Wednesday, July 6, 2011

Bloomberg: Housing Recovery Stymied by Government

This is good article that explains the current status and lending and homebuyer. The article points out that the government forcing stricter standards on lending, however these standard are just returning to pre-bubble underwriting norm.
Fannie Mae and Freddie Mac, seized by the U.S. during the closing months of the Bush administration in 2008, have tightened more than a dozen mortgage qualifications since then, including those for down payments and credit scores. The restrictions come after the government handed out $16.2 billion in homebuyer tax credits to pump up demand and the Federal Reserve bought more than $1 trillion of mortgage bonds to lower borrowing costs.
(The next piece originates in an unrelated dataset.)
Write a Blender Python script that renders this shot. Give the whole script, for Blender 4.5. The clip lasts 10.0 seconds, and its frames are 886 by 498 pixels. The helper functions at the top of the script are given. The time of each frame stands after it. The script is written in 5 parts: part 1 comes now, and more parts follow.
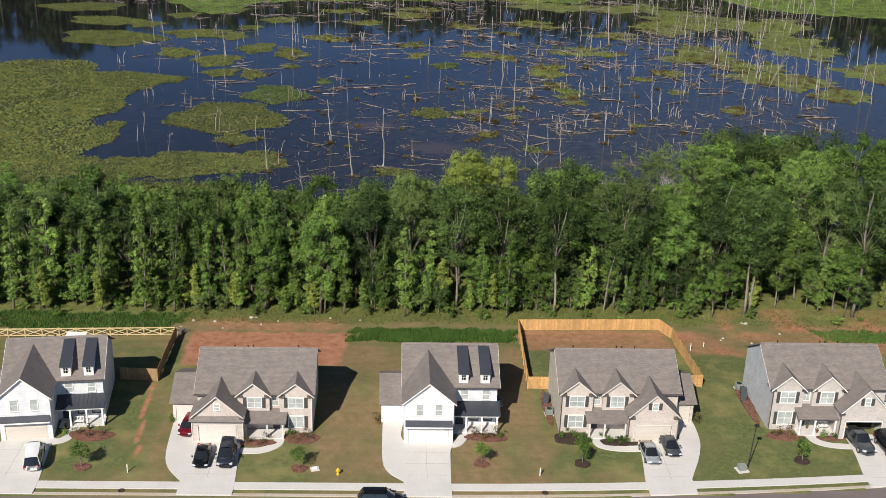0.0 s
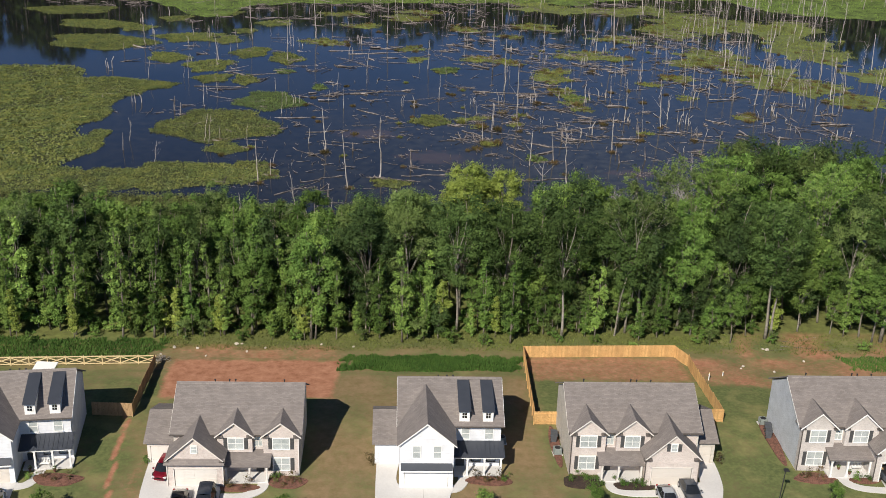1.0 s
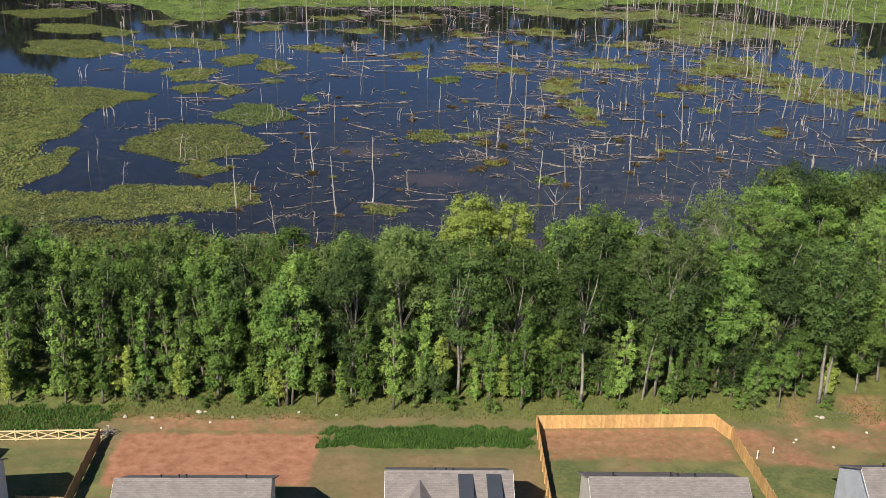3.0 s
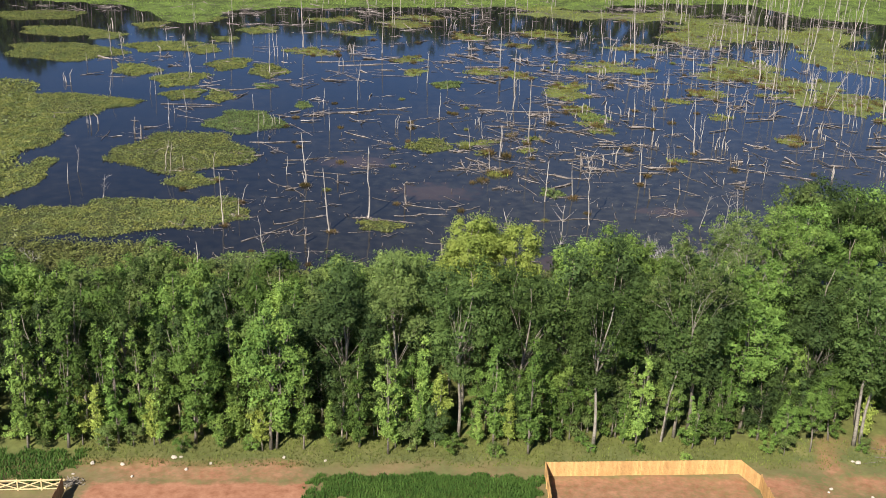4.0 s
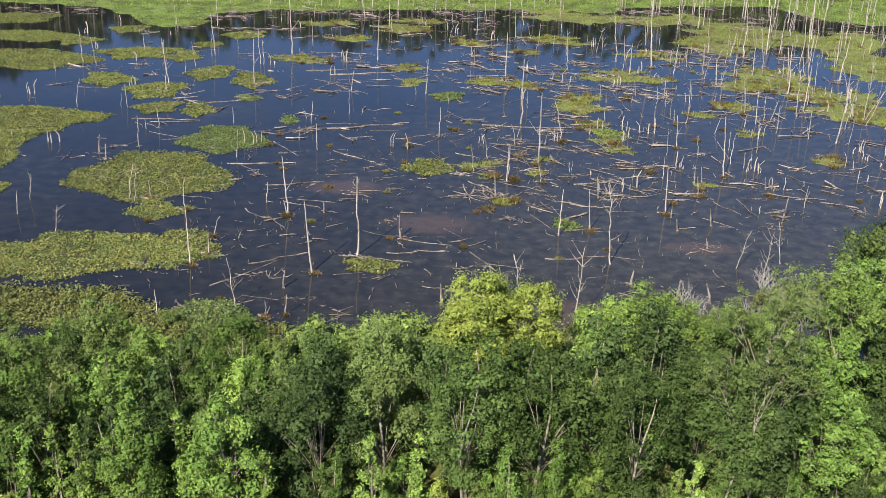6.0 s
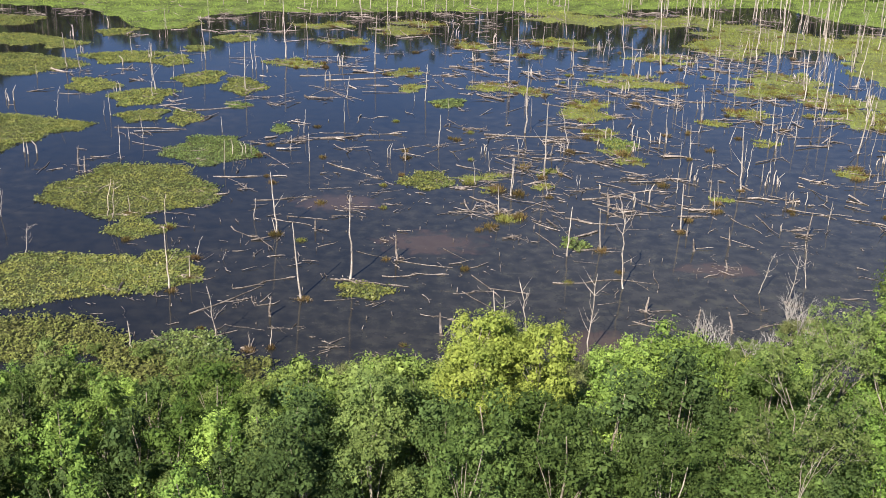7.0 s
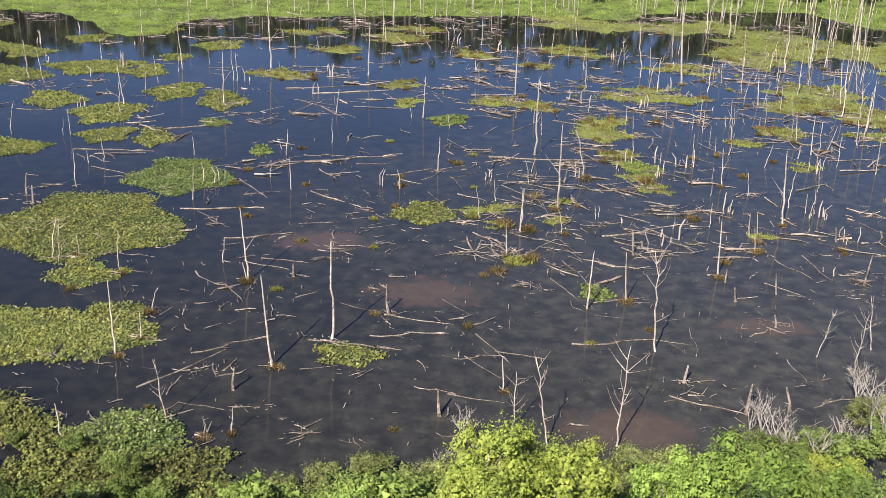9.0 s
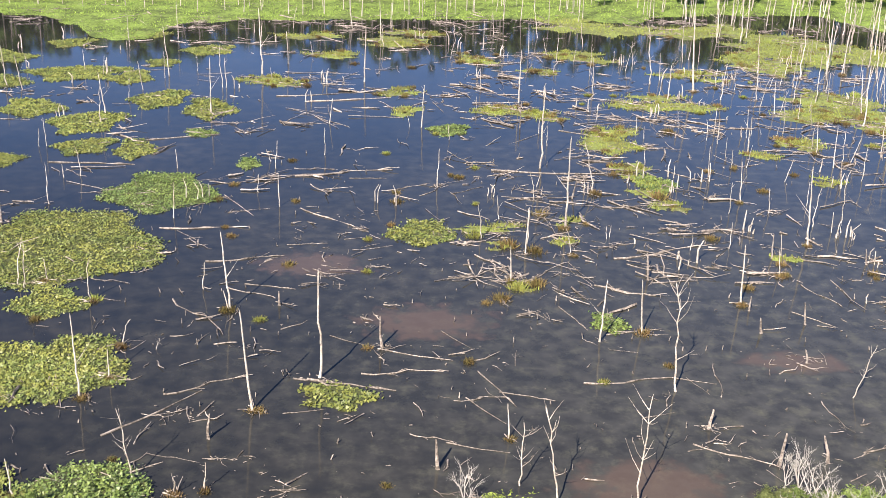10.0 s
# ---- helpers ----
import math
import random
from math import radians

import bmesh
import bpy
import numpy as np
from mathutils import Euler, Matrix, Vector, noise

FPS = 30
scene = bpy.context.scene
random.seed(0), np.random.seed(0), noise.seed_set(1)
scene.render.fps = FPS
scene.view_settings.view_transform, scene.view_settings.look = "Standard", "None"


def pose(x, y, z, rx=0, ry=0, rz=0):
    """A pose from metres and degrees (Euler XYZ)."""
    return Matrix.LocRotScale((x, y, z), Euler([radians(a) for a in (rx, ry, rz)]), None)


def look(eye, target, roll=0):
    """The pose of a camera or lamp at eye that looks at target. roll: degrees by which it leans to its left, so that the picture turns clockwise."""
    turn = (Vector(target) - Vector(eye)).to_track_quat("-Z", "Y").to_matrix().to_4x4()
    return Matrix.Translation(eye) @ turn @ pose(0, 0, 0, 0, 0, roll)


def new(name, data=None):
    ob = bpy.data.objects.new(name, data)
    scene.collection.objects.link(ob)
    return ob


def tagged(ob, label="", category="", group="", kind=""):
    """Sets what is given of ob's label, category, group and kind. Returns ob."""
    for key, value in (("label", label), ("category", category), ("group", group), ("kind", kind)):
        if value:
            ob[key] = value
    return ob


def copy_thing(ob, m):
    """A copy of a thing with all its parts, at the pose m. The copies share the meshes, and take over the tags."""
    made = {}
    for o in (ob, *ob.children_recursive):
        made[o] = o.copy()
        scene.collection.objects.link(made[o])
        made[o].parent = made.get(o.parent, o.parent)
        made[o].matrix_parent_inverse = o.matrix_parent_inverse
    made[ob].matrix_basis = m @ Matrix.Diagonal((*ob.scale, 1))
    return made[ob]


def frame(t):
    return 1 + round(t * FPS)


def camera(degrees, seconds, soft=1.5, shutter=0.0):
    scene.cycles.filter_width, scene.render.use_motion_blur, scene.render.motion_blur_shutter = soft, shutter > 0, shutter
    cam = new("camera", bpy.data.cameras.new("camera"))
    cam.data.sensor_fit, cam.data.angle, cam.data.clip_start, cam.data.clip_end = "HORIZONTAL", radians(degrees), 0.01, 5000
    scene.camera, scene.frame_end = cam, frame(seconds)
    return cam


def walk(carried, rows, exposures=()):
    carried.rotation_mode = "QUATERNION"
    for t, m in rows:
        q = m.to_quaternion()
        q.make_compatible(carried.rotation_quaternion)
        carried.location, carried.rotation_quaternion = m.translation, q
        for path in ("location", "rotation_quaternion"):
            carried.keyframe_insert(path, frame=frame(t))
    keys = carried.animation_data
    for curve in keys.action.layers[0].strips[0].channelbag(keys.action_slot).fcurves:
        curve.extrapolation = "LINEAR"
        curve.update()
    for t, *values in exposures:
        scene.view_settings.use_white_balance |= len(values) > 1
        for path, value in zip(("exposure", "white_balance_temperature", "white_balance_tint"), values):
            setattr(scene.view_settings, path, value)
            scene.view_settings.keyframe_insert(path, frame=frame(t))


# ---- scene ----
cam = camera(43.0, 10.0, soft=0.8)
PATH = [
    (0, (-8.469, -78.582, 75.165), (-3.588, 13.928, 37.506), 1.99),
    (0.5, (-8.076, -72.802, 74.237), (-3.250, 19.745, 36.663), 1.96),
    (1, (-7.695, -66.936, 73.343), (-2.921, 25.639, 35.831), 1.94),
    (1.5, (-7.325, -60.992, 72.479), (-2.600, 31.602, 35.008), 1.93),
    (2, (-6.966, -54.975, 71.642), (-2.287, 37.629, 34.193), 1.92),
    (2.5, (-6.617, -48.894, 70.828), (-1.981, 43.715, 33.384), 1.91),
    (3, (-6.277, -42.755, 70.032), (-1.680, 49.854, 32.582), 1.91),
    (3.5, (-5.945, -36.564, 69.252), (-1.385, 56.039, 31.784), 1.91),
    (4, (-5.620, -30.329, 68.484), (-1.095, 62.265, 30.989), 1.92),
    (4.5, (-5.301, -24.057, 67.723), (-0.808, 68.526, 30.196), 1.92),
    (5, (-4.989, -17.753, 66.967), (-0.525, 74.816, 29.404), 1.93),
    (5.5, (-4.681, -11.426, 66.211), (-0.244, 81.130, 28.611), 1.94),
    (6, (-4.376, -5.082, 65.451), (0.035, 87.461, 27.817), 1.96),
    (6.5, (-4.075, 1.273, 64.685), (0.313, 93.805, 27.020), 1.97),
    (7, (-3.776, 7.631, 63.908), (0.590, 100.154, 26.219), 1.98),
    (7.5, (-3.479, 13.985, 63.116), (0.868, 106.503, 25.412), 1.99),
    (8, (-3.182, 20.329, 62.305), (1.147, 112.847, 24.600), 2.01),
    (8.5, (-2.885, 26.656, 61.473), (1.428, 119.179, 23.779), 2.02),
    (9, (-2.586, 32.959, 60.615), (1.711, 125.494, 22.949), 2.02),
    (9.5, (-2.285, 39.230, 59.728), (1.998, 131.786, 22.109), 2.03),
    (10, (-1.982, 45.465, 58.807), (2.288, 138.049, 21.258), 2.03),
]
walk(cam, [(t, look(eye, target, roll)) for t, eye, target, roll in PATH],
     [(0, 0.28, 6500, 10), (1.5, 0.28, 6450, 10), (2.7, 0.48, 6500, 10), (4, 0.84, 6550, 10), (5.5, 1.05, 6600, 11), (7, 1.20, 6800, 12),
      (8.5, 1.26, 6900, 13), (9.5, 1.36, 6900, 13), (10, 1.77, 6850, 13)])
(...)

The Fed on June 22 lowered its estimate for 2011 economic growth to a range of 2.7 percent to 2.9 percent from the 3.1 percent to 3.3 percent it projected in April, citing the residential real estate market as a factor. Housing is “a big reason that the current recovery is less vigorous than we would like,” Chairman Ben S. Bernanke said in a speech last month.
“The government is working at cross-purposes,” said Doug Bandow, a senior fellow at the Cato Institute, a libertarian policy-research center in Washington. “There’s been a desperate attempt to reinflate housing by throwing money at the problem. The worst time to tighten lending is after doing that.”